§ **WHAT IS NEEDED**
Only the lines from the line that has "import random" through the line that has "of a camera" should be reproduced, exactly and with both ends kept.

§ **SUPPLIED DATA**

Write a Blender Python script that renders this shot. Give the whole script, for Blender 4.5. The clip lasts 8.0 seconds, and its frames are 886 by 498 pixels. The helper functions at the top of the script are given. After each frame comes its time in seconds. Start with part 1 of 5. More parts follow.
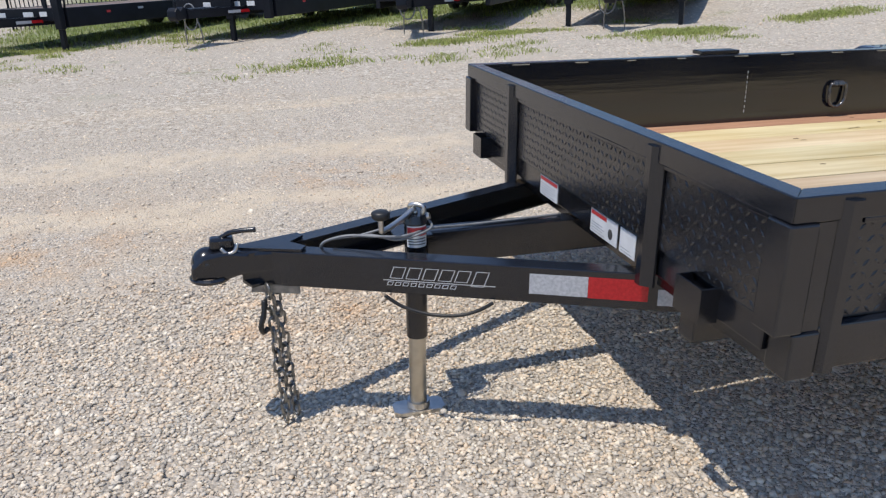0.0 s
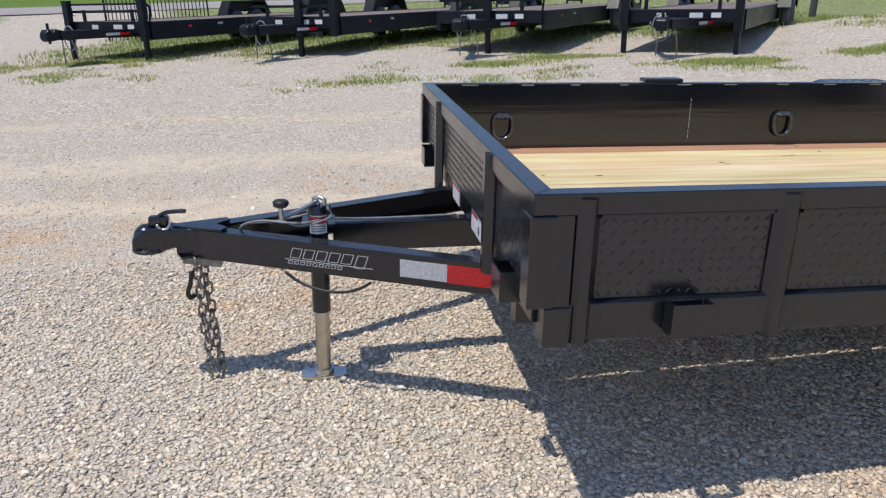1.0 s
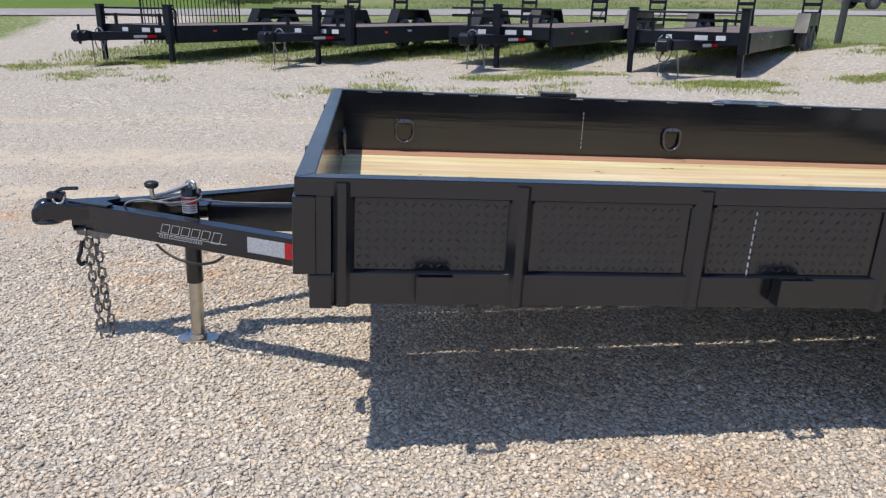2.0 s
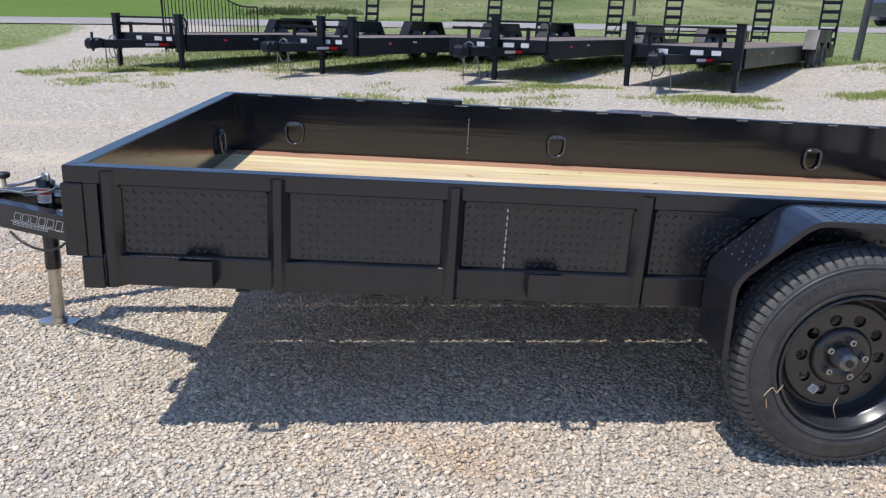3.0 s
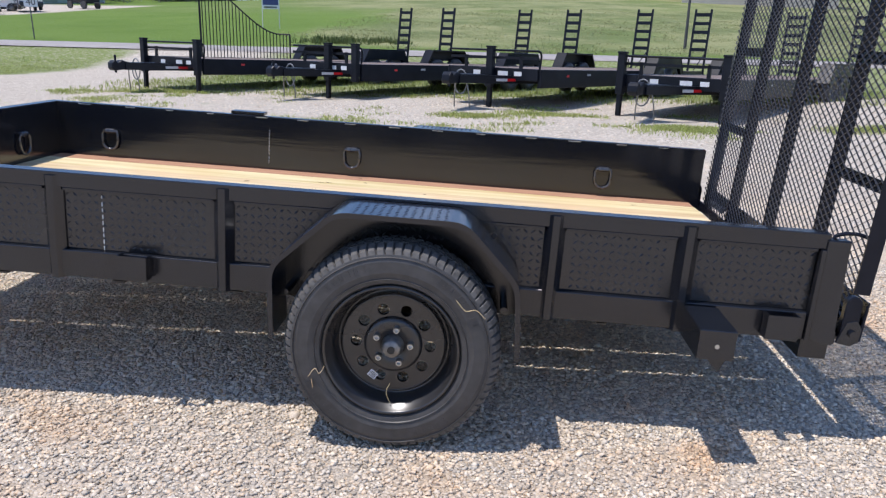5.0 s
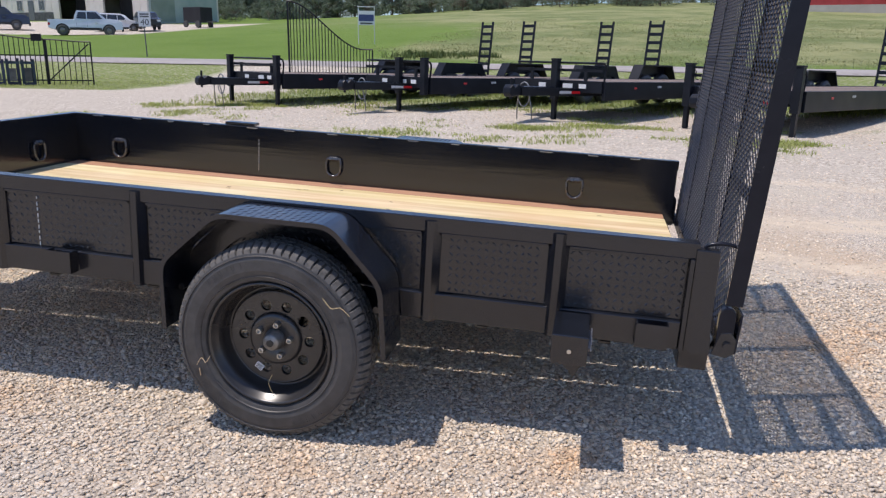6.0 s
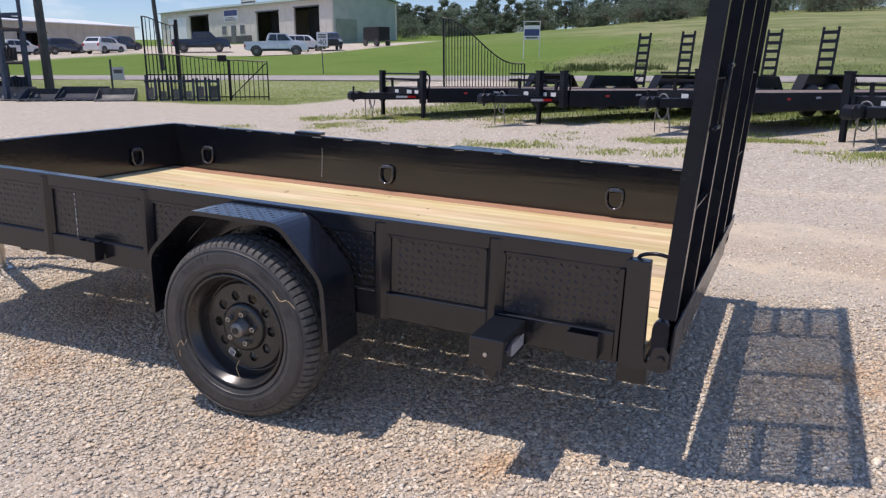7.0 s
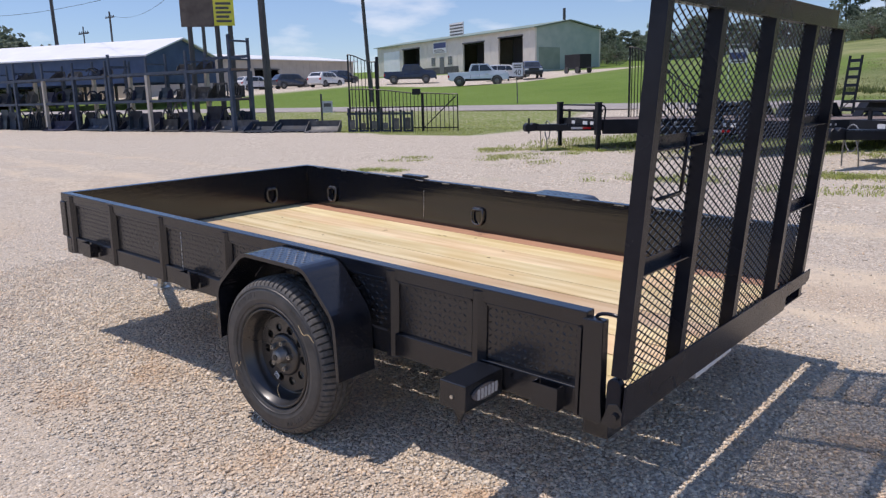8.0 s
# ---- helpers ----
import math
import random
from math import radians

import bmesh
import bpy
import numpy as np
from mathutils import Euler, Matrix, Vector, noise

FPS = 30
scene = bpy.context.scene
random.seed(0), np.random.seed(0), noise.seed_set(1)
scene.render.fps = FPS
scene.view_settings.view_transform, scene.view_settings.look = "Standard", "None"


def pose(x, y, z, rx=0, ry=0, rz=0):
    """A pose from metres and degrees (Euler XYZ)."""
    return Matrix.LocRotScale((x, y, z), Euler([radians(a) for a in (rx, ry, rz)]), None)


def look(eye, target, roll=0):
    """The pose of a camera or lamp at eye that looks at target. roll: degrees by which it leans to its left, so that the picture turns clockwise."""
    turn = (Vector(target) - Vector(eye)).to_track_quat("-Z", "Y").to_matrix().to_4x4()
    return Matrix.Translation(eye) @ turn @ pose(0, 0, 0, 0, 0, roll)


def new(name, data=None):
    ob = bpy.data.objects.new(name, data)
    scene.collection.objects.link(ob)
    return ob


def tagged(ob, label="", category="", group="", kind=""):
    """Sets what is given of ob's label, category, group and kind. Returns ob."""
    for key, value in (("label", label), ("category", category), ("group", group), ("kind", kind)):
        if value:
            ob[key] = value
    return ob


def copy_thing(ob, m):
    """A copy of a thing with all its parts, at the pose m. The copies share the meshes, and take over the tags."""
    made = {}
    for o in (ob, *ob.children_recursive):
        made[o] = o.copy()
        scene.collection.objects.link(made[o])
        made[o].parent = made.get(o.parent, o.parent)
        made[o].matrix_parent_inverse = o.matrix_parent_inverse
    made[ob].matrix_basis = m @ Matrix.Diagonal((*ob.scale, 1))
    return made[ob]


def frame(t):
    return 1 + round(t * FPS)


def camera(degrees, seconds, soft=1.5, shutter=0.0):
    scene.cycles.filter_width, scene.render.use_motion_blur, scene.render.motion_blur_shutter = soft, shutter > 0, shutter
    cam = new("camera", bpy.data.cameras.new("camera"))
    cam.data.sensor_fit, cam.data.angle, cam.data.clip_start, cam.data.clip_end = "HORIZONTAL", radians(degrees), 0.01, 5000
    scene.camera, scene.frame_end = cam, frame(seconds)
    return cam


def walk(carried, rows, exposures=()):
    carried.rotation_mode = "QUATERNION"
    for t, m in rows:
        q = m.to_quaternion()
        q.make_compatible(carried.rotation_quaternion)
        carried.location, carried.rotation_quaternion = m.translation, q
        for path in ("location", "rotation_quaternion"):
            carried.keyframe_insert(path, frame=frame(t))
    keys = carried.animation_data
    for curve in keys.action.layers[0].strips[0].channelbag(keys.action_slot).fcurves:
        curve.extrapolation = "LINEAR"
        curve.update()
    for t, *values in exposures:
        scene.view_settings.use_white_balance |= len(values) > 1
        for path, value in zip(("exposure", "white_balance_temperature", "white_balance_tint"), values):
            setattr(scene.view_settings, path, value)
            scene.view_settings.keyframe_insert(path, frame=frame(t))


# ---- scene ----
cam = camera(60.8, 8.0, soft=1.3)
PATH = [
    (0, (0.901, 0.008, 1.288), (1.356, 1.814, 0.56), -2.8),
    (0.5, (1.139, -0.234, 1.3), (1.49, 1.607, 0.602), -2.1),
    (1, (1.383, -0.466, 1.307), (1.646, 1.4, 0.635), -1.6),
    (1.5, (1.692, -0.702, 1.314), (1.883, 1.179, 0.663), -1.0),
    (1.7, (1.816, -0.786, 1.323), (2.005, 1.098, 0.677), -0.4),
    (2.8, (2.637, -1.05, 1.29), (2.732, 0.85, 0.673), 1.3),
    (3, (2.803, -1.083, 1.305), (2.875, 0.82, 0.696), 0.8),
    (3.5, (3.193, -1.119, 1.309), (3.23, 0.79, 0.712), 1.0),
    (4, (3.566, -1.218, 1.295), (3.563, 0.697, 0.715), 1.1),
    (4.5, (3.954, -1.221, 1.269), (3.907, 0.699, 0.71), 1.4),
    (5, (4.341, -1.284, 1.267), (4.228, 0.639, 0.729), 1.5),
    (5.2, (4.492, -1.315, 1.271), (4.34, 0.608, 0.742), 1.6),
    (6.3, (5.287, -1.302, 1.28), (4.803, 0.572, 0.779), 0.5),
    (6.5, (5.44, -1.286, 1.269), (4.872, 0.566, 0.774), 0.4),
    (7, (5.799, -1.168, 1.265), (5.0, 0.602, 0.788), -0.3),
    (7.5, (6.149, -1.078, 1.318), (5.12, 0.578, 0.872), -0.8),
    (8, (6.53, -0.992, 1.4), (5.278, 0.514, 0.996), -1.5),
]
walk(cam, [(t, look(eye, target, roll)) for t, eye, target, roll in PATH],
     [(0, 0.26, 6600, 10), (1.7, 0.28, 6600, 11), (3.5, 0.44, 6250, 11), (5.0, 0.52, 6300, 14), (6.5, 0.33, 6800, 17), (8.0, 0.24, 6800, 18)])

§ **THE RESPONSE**
import random
from math import radians

import bmesh
import bpy
import numpy as np
from mathutils import Euler, Matrix, Vector, noise

FPS = 30
scene = bpy.context.scene
random.seed(0), np.random.seed(0), noise.seed_set(1)
scene.render.fps = FPS
scene.view_settings.view_transform, scene.view_settings.look = "Standard", "None"


def pose(x, y, z, rx=0, ry=0, rz=0):
    """A pose from metres and degrees (Euler XYZ)."""
    return Matrix.LocRotScale((x, y, z), Euler([radians(a) for a in (rx, ry, rz)]), None)


def look(eye, target, roll=0):
    """The pose of a camera or lamp at eye that looks at target. roll: degrees by which it leans to its left, so that the picture turns clockwise."""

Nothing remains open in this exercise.